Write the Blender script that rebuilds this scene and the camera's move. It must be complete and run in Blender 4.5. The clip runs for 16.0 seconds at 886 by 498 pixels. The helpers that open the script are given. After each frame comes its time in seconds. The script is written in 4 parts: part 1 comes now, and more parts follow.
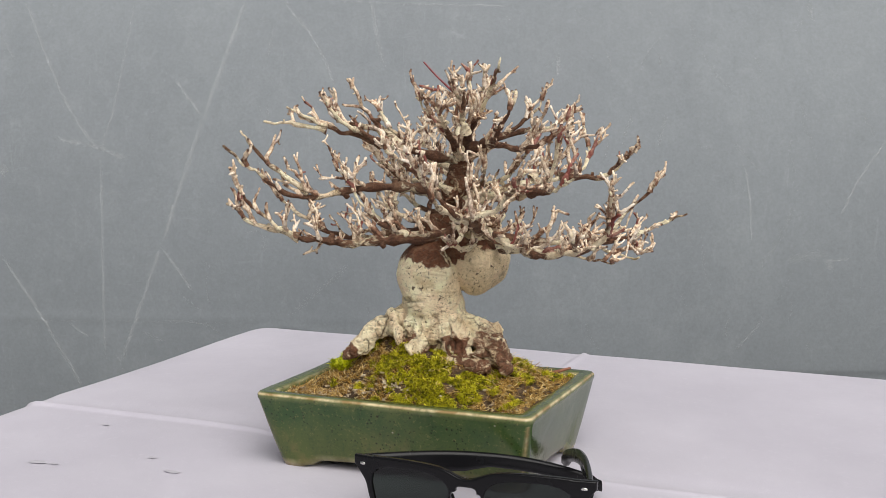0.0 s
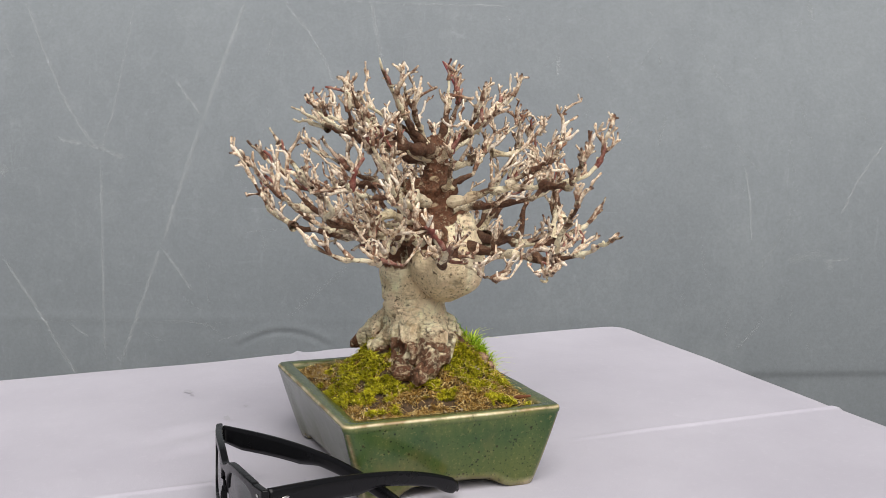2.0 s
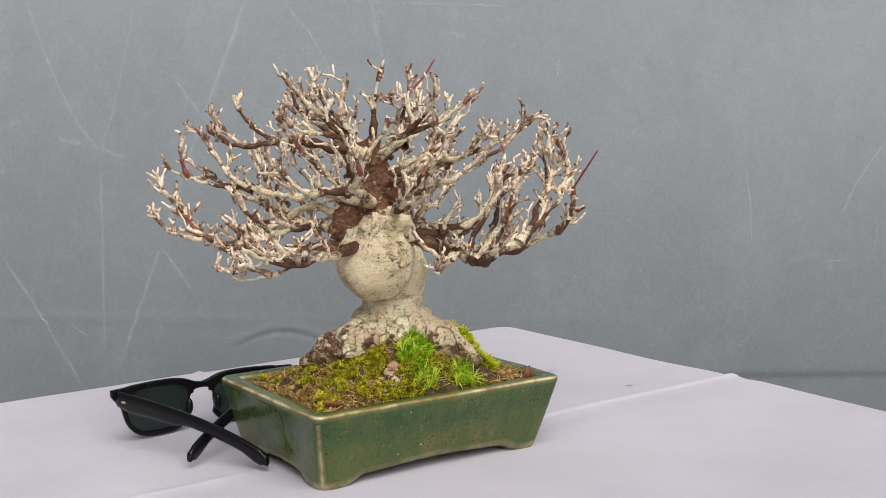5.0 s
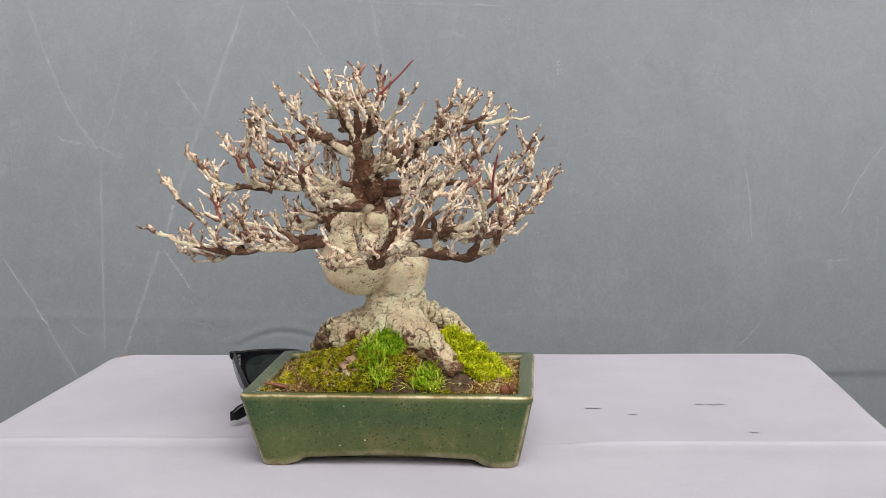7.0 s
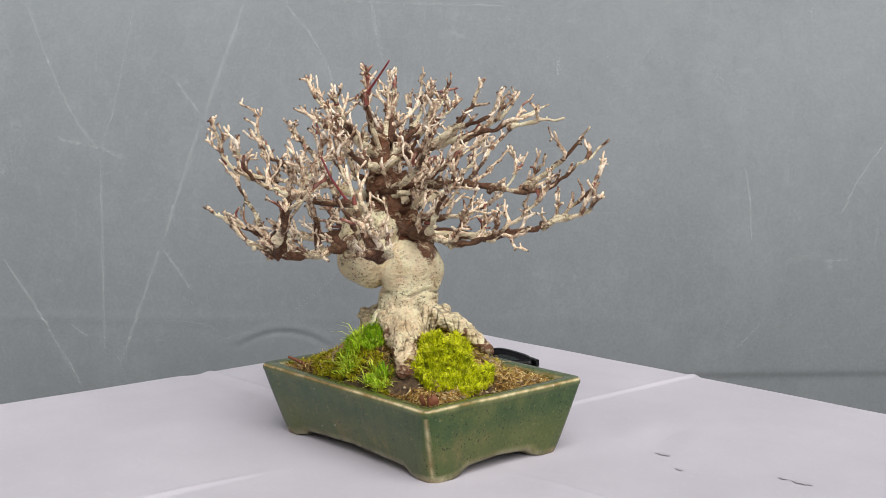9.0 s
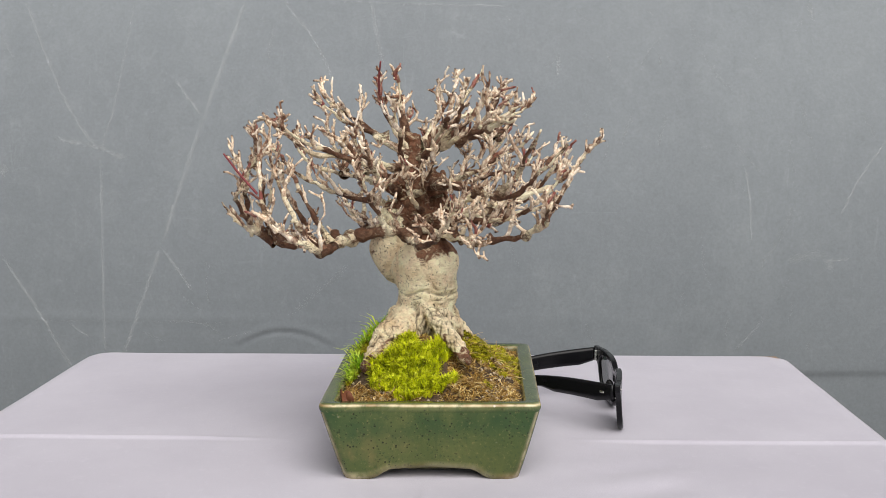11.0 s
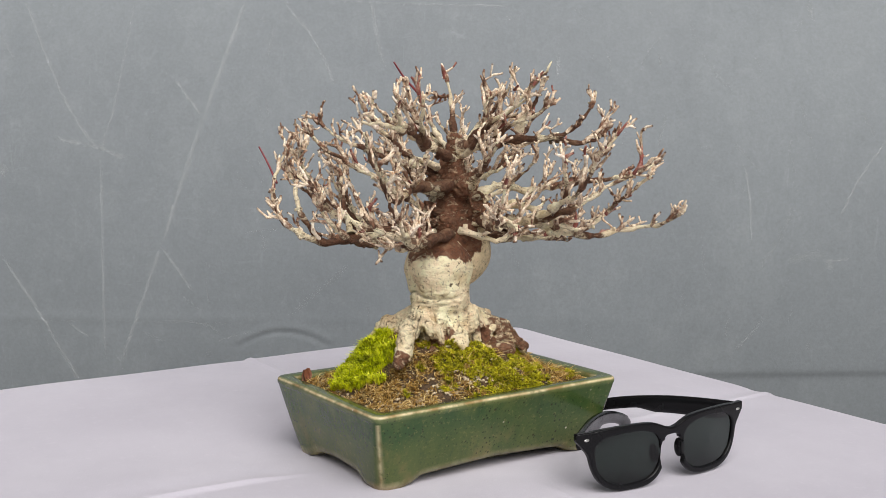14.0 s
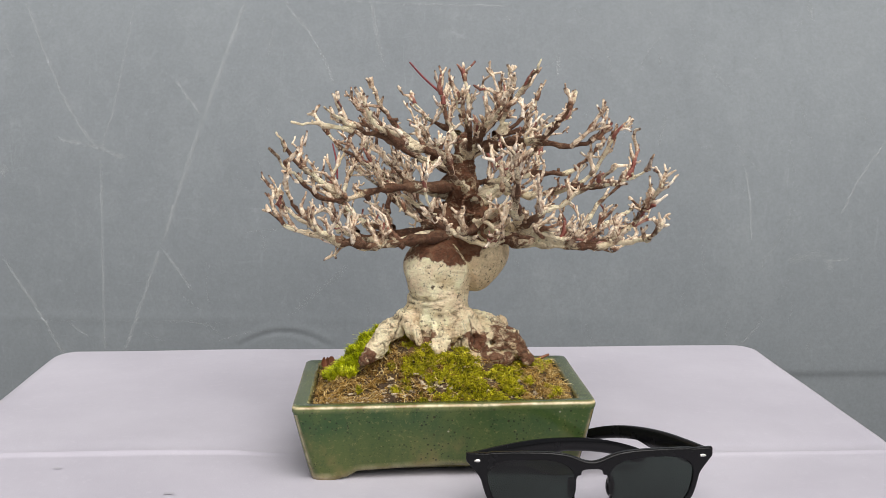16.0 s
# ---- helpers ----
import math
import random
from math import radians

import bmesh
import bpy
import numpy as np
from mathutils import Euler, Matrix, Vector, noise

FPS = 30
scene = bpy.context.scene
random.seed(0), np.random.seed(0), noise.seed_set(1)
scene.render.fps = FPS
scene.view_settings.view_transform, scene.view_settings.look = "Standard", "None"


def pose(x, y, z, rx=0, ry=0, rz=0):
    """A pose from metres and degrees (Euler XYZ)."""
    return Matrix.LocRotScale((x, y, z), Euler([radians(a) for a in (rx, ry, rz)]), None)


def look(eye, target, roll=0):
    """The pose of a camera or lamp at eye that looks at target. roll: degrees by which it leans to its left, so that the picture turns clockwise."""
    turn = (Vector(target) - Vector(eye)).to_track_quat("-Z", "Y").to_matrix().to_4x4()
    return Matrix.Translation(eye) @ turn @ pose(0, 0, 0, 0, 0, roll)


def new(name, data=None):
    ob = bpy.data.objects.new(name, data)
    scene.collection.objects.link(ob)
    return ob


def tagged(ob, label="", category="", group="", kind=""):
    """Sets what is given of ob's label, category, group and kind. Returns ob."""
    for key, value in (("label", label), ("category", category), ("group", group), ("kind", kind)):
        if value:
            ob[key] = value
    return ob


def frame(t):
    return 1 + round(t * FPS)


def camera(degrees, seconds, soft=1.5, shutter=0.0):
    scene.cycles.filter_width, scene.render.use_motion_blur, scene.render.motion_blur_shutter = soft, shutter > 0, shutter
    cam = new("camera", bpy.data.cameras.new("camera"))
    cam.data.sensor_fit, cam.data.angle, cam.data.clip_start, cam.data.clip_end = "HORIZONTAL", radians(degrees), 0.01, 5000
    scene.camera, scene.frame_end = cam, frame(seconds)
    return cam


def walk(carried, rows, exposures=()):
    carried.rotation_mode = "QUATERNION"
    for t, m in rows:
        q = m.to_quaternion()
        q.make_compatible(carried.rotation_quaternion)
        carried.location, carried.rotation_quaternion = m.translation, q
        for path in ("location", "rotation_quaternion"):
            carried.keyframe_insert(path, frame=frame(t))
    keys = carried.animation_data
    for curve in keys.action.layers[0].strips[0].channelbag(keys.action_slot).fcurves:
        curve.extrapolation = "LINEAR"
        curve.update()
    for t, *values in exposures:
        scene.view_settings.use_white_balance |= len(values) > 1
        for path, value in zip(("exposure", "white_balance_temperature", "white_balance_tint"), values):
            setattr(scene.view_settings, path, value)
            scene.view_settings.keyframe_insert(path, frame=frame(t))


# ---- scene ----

- [Prompt]
Reproduce the data above in full, exactly as it is, with the pictures left out.

- [Correct response]
Write the Blender script that rebuilds this scene and the camera's move. It must be complete and run in Blender 4.5. The clip runs for 16.0 seconds at 886 by 498 pixels. The helpers that open the script are given. After each frame comes its time in seconds. The script is written in 4 parts: part 1 comes now, and more parts follow.
0.0 s
2.0 s
5.0 s
7.0 s
9.0 s
11.0 s
14.0 s
16.0 s
# ---- helpers ----
import math
import random
from math import radians

import bmesh
import bpy
import numpy as np
from mathutils import Euler, Matrix, Vector, noise

FPS = 30
scene = bpy.context.scene
random.seed(0), np.random.seed(0), noise.seed_set(1)
scene.render.fps = FPS
scene.view_settings.view_transform, scene.view_settings.look = "Standard", "None"


def pose(x, y, z, rx=0, ry=0, rz=0):
    """A pose from metres and degrees (Euler XYZ)."""
    return Matrix.LocRotScale((x, y, z), Euler([radians(a) for a in (rx, ry, rz)]), None)


def look(eye, target, roll=0):
    """The pose of a camera or lamp at eye that looks at target. roll: degrees by which it leans to its left, so that the picture turns clockwise."""
    turn = (Vector(target) - Vector(eye)).to_track_quat("-Z", "Y").to_matrix().to_4x4()
    return Matrix.Translation(eye) @ turn @ pose(0, 0, 0, 0, 0, roll)


def new(name, data=None):
    ob = bpy.data.objects.new(name, data)
    scene.collection.objects.link(ob)
    return ob


def tagged(ob, label="", category="", group="", kind=""):
    """Sets what is given of ob's label, category, group and kind. Returns ob."""
    for key, value in (("label", label), ("category", category), ("group", group), ("kind", kind)):
        if value:
            ob[key] = value
    return ob


def frame(t):
    return 1 + round(t * FPS)


def camera(degrees, seconds, soft=1.5, shutter=0.0):
    scene.cycles.filter_width, scene.render.use_motion_blur, scene.render.motion_blur_shutter = soft, shutter > 0, shutter
    cam = new("camera", bpy.data.cameras.new("camera"))
    cam.data.sensor_fit, cam.data.angle, cam.data.clip_start, cam.data.clip_end = "HORIZONTAL", radians(degrees), 0.01, 5000
    scene.camera, scene.frame_end = cam, frame(seconds)
    return cam


def walk(carried, rows, exposures=()):
    carried.rotation_mode = "QUATERNION"
    for t, m in rows:
        q = m.to_quaternion()
        q.make_compatible(carried.rotation_quaternion)
        carried.location, carried.rotation_quaternion = m.translation, q
        for path in ("location", "rotation_quaternion"):
            carried.keyframe_insert(path, frame=frame(t))
    keys = carried.animation_data
    for curve in keys.action.layers[0].strips[0].channelbag(keys.action_slot).fcurves:
        curve.extrapolation = "LINEAR"
        curve.update()
    for t, *values in exposures:
        scene.view_settings.use_white_balance |= len(values) > 1
        for path, value in zip(("exposure", "white_balance_temperature", "white_balance_tint"), values):
            setattr(scene.view_settings, path, value)
            scene.view_settings.keyframe_insert(path, frame=frame(t))


# ---- scene ----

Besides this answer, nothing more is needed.